Both games expect that the answering player will use a reliable, consistent, predictable, understandable process when evaluating the answers to the questions. If the answering player cheats and uses a different method to answer the questions then the game doesn’t work. Since the choice of possible target objects in game R is limited to things that the answerer can see, their ability to cheat in this way is more tightly constrained than the answerer in game F. Solving a highly constrained problem frequently takes more effort than solving a loosely constrained problem, so we can assume that it generally takes more effort to cheat in game R than in game F. There is natural variation among humans, and some may perform a cost/benefit analysis and be more likely to cheat in low-effort-cheating situations. In game R it is extremely unlikely for the real object to spontaneously transform itself mid-game into a different real object. In game F, the likelihood of the imagined object transforming into a different imagined object is based on the likelihood that the answerer will cheat.
In game F, it’s possible for the answerer to give bad answers because they’re bad at imagining things. Maybe they think elephants are smaller than they really are, so they end up giving answers that are accurate with respect to their small imagined elephant but are inaccurate with respect to real elephants, which would unintentionally mislead the guesser. In game R, it’s possible for the answerer to give bad answers because they’re bad at perceiving things. Maybe they misjudge the distance to the object and believe that the object is smaller than it really is due to the size-distorting effects of perspective. It’s probably reasonable to guess that “bad imagination” problems are more likely among humans than “bad perception” problems.
Is it valuable to say that game R and game F are categorically different games, where game F is a game with fiction and game R is a game with real stuff? For example, the increased likelihood of cheating in game F and the higher odds of incorrect imagination may mean there are important “reliability” differences between the games. Or are game R and game F largely similar, and the real-vs-fictional divide between them is a nuance rather than a meaningful distinction? When discussing games, sometimes that real-vs-fictional distinction can be central and important, and sometimes it’s a useful proxy for discussing consequences of the distinction, but it can also be an obscuring distraction in some contexts (e.g. the most interesting distinctions between RPGs and chess is not always that chess uses real-world playing pieces).
A problem I sometimes see in “RPG Theory” discussions is that it’s easy to go overboard in believing that features that RPGs have are unique to RPGs. I’m going to blog about some “low level” RPG Theory stuff, pointing out a few RPG Theory ideas that are true not because RPGs are unique but because they’re just like other games.
First, all games require group assent to the system of play.
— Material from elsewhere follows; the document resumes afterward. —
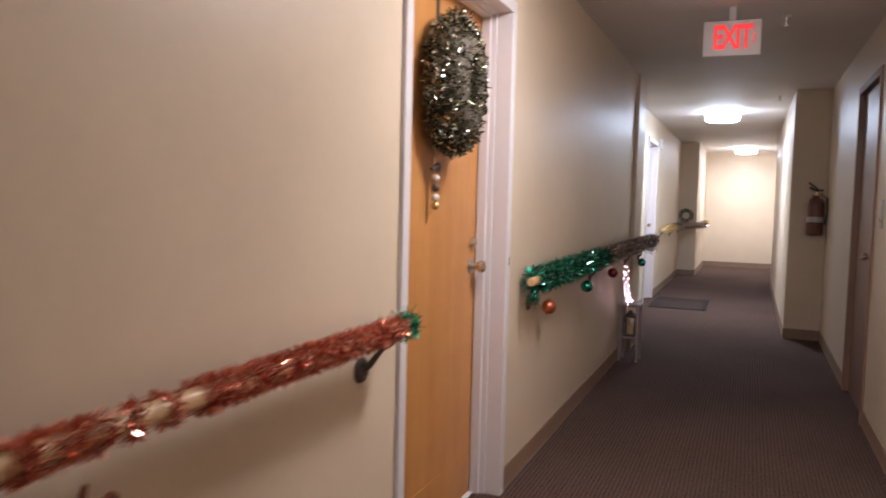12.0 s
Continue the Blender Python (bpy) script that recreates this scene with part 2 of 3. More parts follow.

There’s a Lumpley Principle of basketball, too. It says “System (including but not limited to ‘the rules’) is defined as the means by which the group agrees to basketball-relevant events during play.” There’s nothing magical about the ball going through the hoop in basketball. The ball going through the hoop only matters because the group agrees that the ball going through the hoop gives a team points. And points only matter because the group agrees that they’ll use the number of points to determine the winner. And winning only matters because the group agrees that it’s important to determine a winner of the game. It’s agreement all the way down, just like RPGs! But, just because basketball requires agreement “all the way down”, that doesn’t mean the game is a constant committee meeting where everyone decides on an event-by-event basis whether or not to consensus-agree to giving it significance. Just like RPGs, people agree to certain principles, rules, etc., which guide play and decision-making going forward. Much of this agreement happens before play begins by using shorthands like “Let’s play basketball”, where the people saying it assume a common understanding of what it means to play basketball which incorporates a bunch of stuff like the ball/hoop/points thing. That doesn’t mean the assumption of mutual understanding is always valid! Maybe not everybody has the exact same understanding of “basketball”, and they’ll only find out during play that they over-assumed, such as when one player claims to get three points for scoring a basket from a particular position on the court and everybody else says that they hadn’t been playing with the three point rule. Different understandings of “the system” among different participants can lead to breakdowns, just like in RPGs. This is a normal human thing that affects not just all games but all human activities!
Believing that the Lumpley Principle is something unique and special about RPGs can easily result in mistaking “no rules except explicit event-by-event group assent/rejection” as a goal or idealized form of play, especially since there’s a tradition in RPG communities of putting “rules-less freeform roleplaying” on a pedestal as some kind of aspirational form. But the Lumpley Principle isn’t about value judgments of what good games look like, it’s just talking about a feature of all functioning games. Saying that basketball requires group assent isn’t an endorsement of rules-less freeform basketball as an idealized form of play, and the Lumpley Principle isn’t endorsing explicit moment-by-moment negotiations as the way well-designed RPGs should function.